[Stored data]
____

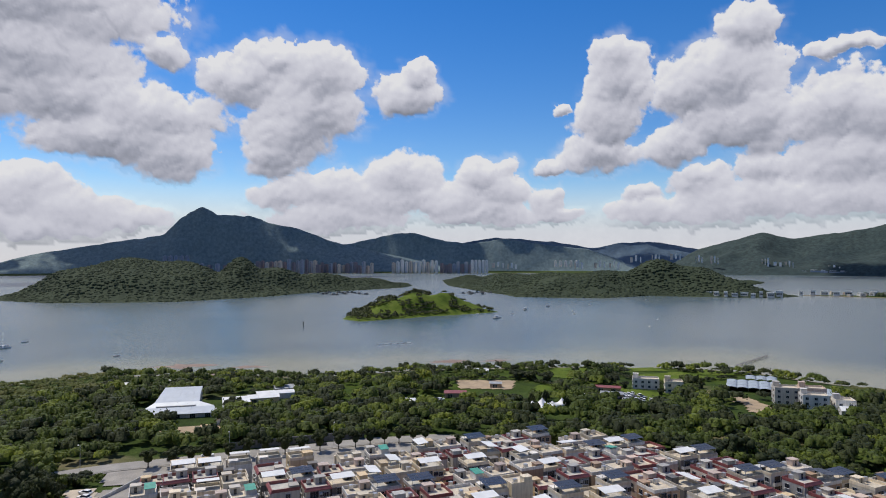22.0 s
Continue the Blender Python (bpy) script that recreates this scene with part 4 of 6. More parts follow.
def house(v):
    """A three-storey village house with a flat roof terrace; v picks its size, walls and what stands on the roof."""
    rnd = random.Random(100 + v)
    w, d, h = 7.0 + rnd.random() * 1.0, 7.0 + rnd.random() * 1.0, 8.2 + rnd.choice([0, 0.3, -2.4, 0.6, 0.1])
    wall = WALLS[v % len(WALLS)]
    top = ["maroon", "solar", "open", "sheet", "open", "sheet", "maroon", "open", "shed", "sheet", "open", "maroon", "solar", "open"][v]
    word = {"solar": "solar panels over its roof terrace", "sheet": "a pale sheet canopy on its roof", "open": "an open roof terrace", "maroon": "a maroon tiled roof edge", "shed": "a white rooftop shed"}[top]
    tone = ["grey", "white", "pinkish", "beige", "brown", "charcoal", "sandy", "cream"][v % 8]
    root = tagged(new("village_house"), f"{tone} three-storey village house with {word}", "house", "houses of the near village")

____

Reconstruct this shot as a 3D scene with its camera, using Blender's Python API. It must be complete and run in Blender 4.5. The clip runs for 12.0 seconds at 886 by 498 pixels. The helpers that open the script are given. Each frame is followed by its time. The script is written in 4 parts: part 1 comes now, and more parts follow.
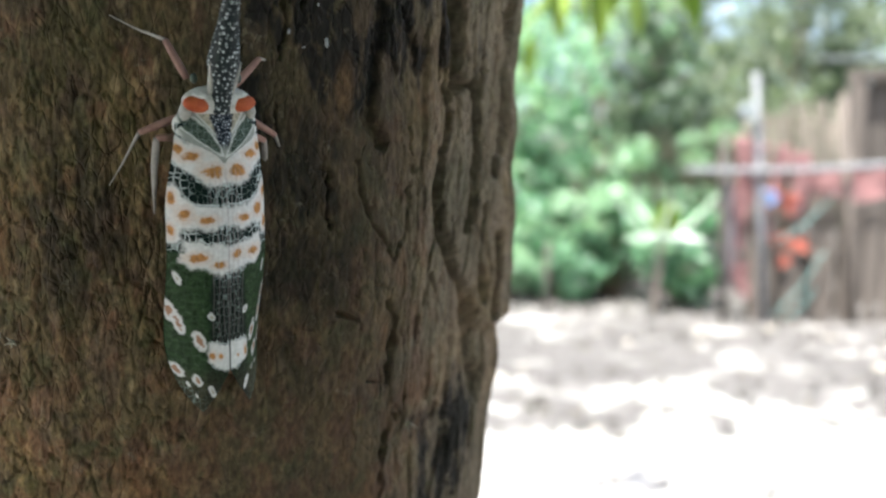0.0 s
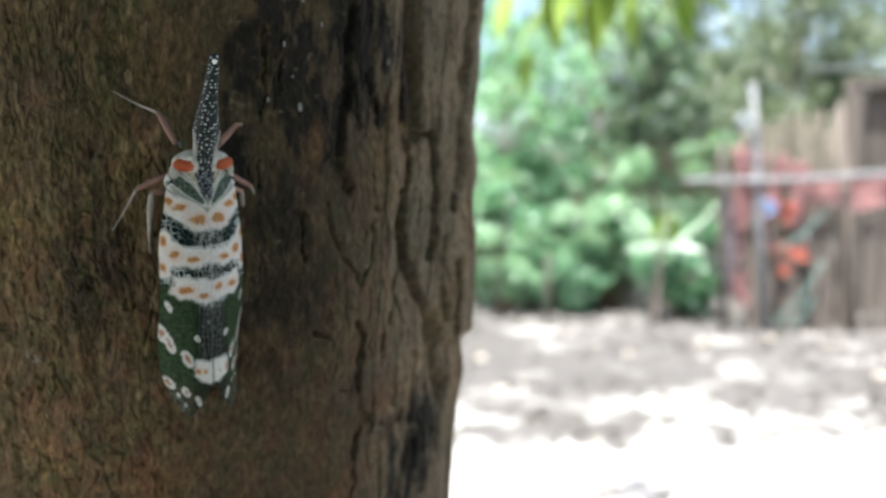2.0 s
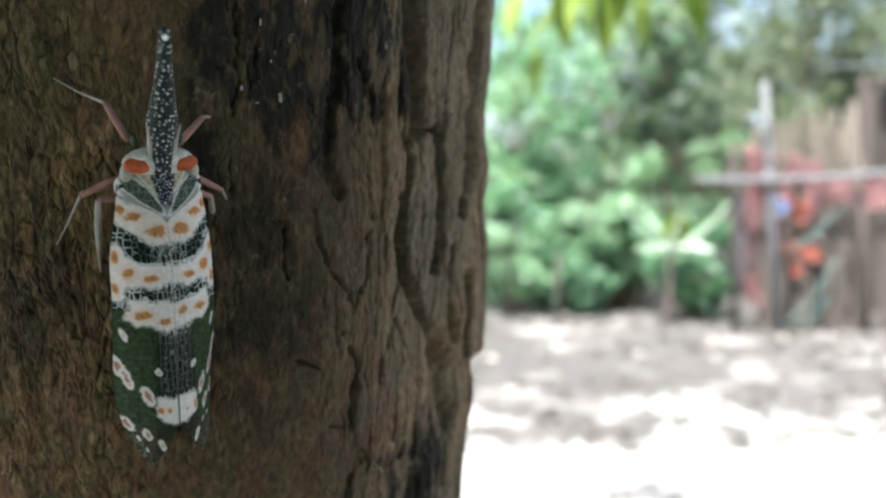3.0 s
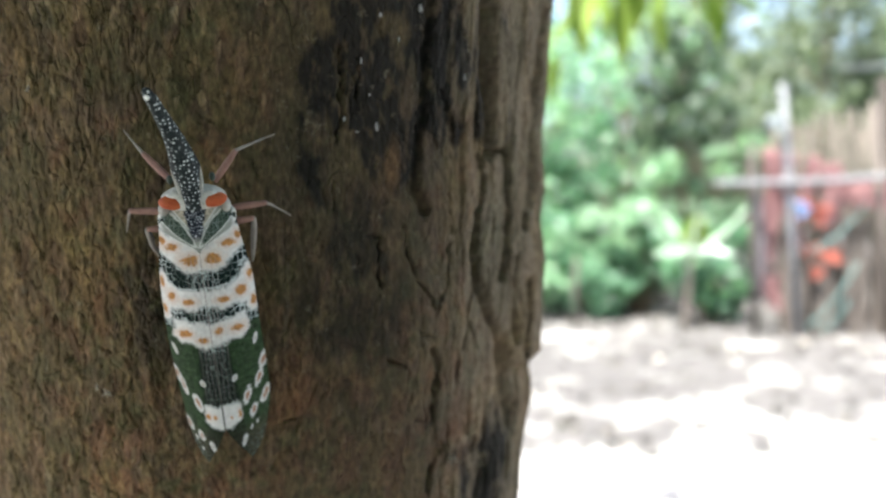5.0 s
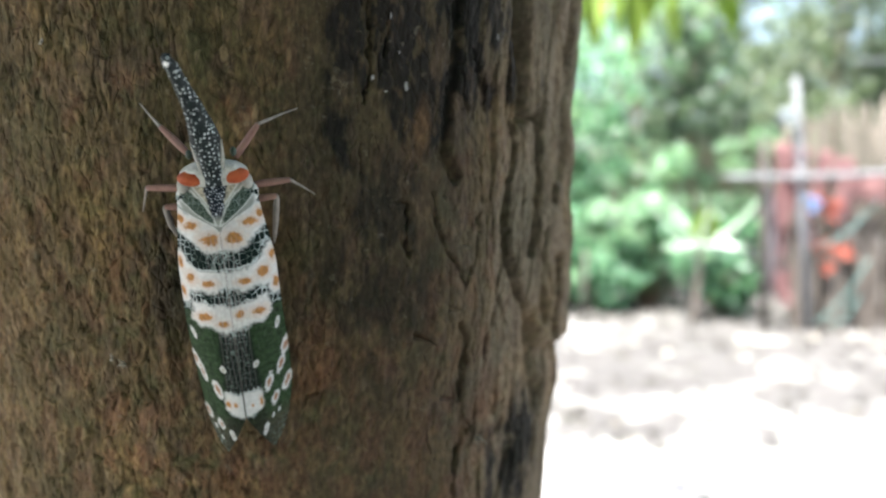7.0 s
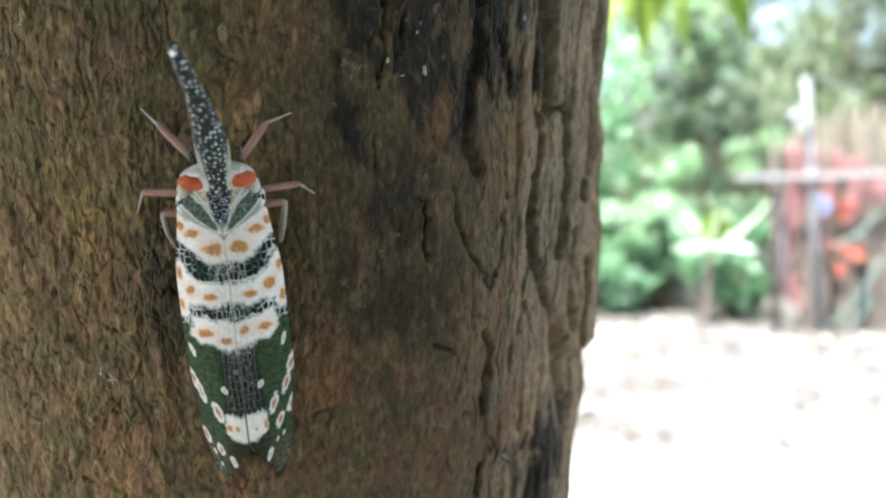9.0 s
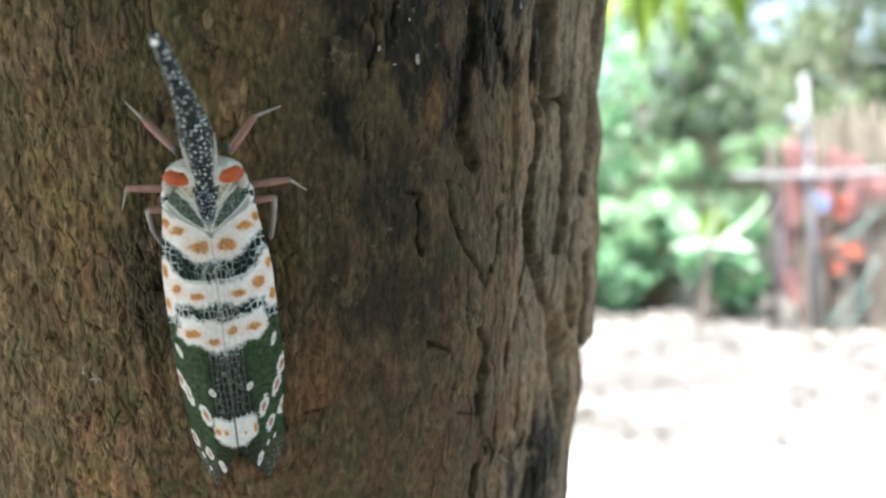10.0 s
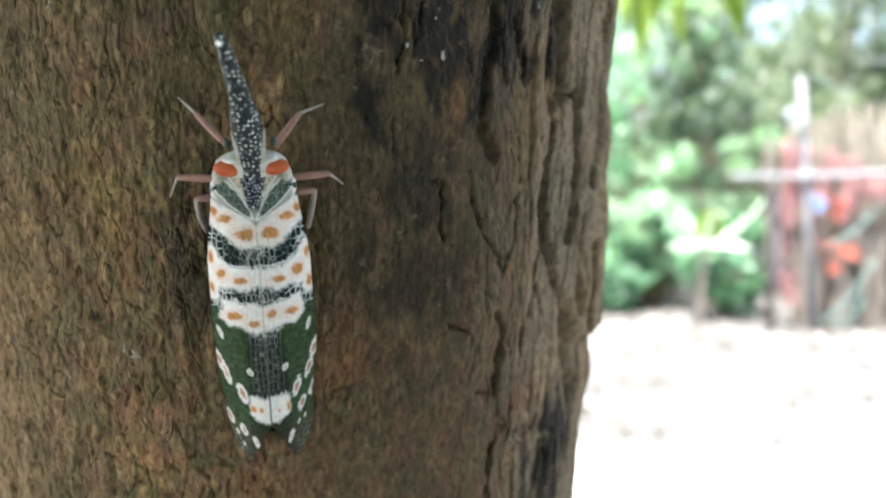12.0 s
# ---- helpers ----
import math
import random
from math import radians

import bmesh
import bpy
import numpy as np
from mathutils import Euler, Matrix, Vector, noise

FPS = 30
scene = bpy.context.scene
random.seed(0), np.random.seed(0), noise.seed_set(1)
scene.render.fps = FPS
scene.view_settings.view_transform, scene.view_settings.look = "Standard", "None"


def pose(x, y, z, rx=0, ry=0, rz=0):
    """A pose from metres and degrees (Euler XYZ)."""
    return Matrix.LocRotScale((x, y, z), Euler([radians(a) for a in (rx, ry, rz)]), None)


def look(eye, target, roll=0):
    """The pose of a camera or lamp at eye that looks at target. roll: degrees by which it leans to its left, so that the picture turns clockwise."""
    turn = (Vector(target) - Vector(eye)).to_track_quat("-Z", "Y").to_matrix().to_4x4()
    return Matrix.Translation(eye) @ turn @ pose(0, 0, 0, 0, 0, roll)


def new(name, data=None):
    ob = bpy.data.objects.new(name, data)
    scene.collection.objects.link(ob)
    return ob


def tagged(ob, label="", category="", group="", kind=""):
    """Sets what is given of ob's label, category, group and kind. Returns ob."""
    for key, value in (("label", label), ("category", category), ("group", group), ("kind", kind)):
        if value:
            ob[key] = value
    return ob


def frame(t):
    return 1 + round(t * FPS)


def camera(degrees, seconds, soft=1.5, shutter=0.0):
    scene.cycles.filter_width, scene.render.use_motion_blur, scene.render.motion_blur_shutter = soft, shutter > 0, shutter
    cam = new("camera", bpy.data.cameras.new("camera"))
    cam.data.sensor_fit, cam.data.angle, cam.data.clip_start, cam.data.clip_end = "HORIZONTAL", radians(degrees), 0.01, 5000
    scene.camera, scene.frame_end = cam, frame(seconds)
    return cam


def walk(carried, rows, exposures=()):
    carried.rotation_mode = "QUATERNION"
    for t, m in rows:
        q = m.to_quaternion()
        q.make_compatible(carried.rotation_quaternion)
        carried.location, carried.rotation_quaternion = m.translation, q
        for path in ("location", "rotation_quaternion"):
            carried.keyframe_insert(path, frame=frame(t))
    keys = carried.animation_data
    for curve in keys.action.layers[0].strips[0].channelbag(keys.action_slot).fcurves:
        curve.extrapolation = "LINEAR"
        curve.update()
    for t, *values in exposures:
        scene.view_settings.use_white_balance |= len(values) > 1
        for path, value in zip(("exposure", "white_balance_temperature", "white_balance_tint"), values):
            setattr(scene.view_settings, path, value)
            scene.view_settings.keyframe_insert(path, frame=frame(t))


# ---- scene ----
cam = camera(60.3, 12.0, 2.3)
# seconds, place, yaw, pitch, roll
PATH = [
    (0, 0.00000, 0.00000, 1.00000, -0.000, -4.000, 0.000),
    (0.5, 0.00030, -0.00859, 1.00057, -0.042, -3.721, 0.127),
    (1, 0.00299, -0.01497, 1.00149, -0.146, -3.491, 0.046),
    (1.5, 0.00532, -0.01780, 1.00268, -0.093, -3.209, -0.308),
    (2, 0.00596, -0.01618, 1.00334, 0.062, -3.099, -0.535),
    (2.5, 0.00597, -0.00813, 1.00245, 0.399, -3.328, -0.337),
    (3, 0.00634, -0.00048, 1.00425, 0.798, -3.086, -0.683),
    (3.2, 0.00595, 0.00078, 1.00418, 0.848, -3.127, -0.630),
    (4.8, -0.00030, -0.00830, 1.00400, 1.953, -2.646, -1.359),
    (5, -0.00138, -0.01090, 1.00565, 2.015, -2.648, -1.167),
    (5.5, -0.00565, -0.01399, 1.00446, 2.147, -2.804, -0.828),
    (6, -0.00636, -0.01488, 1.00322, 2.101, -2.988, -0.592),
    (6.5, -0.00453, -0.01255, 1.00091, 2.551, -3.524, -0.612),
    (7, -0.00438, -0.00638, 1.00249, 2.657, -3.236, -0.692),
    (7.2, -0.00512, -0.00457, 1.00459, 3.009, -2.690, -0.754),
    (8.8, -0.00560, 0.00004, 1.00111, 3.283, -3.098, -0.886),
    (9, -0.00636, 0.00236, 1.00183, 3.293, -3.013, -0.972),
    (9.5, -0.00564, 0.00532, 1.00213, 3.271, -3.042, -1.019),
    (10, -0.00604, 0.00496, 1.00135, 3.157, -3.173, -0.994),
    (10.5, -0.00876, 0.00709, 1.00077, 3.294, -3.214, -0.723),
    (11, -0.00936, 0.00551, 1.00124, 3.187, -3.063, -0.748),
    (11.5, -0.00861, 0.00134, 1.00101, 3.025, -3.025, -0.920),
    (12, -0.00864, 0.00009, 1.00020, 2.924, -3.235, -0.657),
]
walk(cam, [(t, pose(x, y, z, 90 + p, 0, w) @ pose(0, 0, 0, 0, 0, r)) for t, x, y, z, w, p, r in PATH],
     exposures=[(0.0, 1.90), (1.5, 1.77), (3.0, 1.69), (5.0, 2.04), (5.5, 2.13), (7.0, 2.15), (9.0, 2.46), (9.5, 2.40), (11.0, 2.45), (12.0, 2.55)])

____

Problem requirements: Transcribe each line of the data above, unaltered, from the one where "Continue the Blender" appears to the one where "of the near" appears, inclusive of both.

Output below:
Continue the Blender Python (bpy) script that recreates this scene with part 4 of 6. More parts follow.
def house(v):
    """A three-storey village house with a flat roof terrace; v picks its size, walls and what stands on the roof."""
    rnd = random.Random(100 + v)
    w, d, h = 7.0 + rnd.random() * 1.0, 7.0 + rnd.random() * 1.0, 8.2 + rnd.choice([0, 0.3, -2.4, 0.6, 0.1])
    wall = WALLS[v % len(WALLS)]
    top = ["maroon", "solar", "open", "sheet", "open", "sheet", "maroon", "open", "shed", "sheet", "open", "maroon", "solar", "open"][v]
    word = {"solar": "solar panels over its roof terrace", "sheet": "a pale sheet canopy on its roof", "open": "an open roof terrace", "maroon": "a maroon tiled roof edge", "shed": "a white rooftop shed"}[top]
    tone = ["grey", "white", "pinkish", "beige", "brown", "charcoal", "sandy", "cream"][v % 8]
    root = tagged(new("village_house"), f"{tone} three-storey village house with {word}", "house", "houses of the near village")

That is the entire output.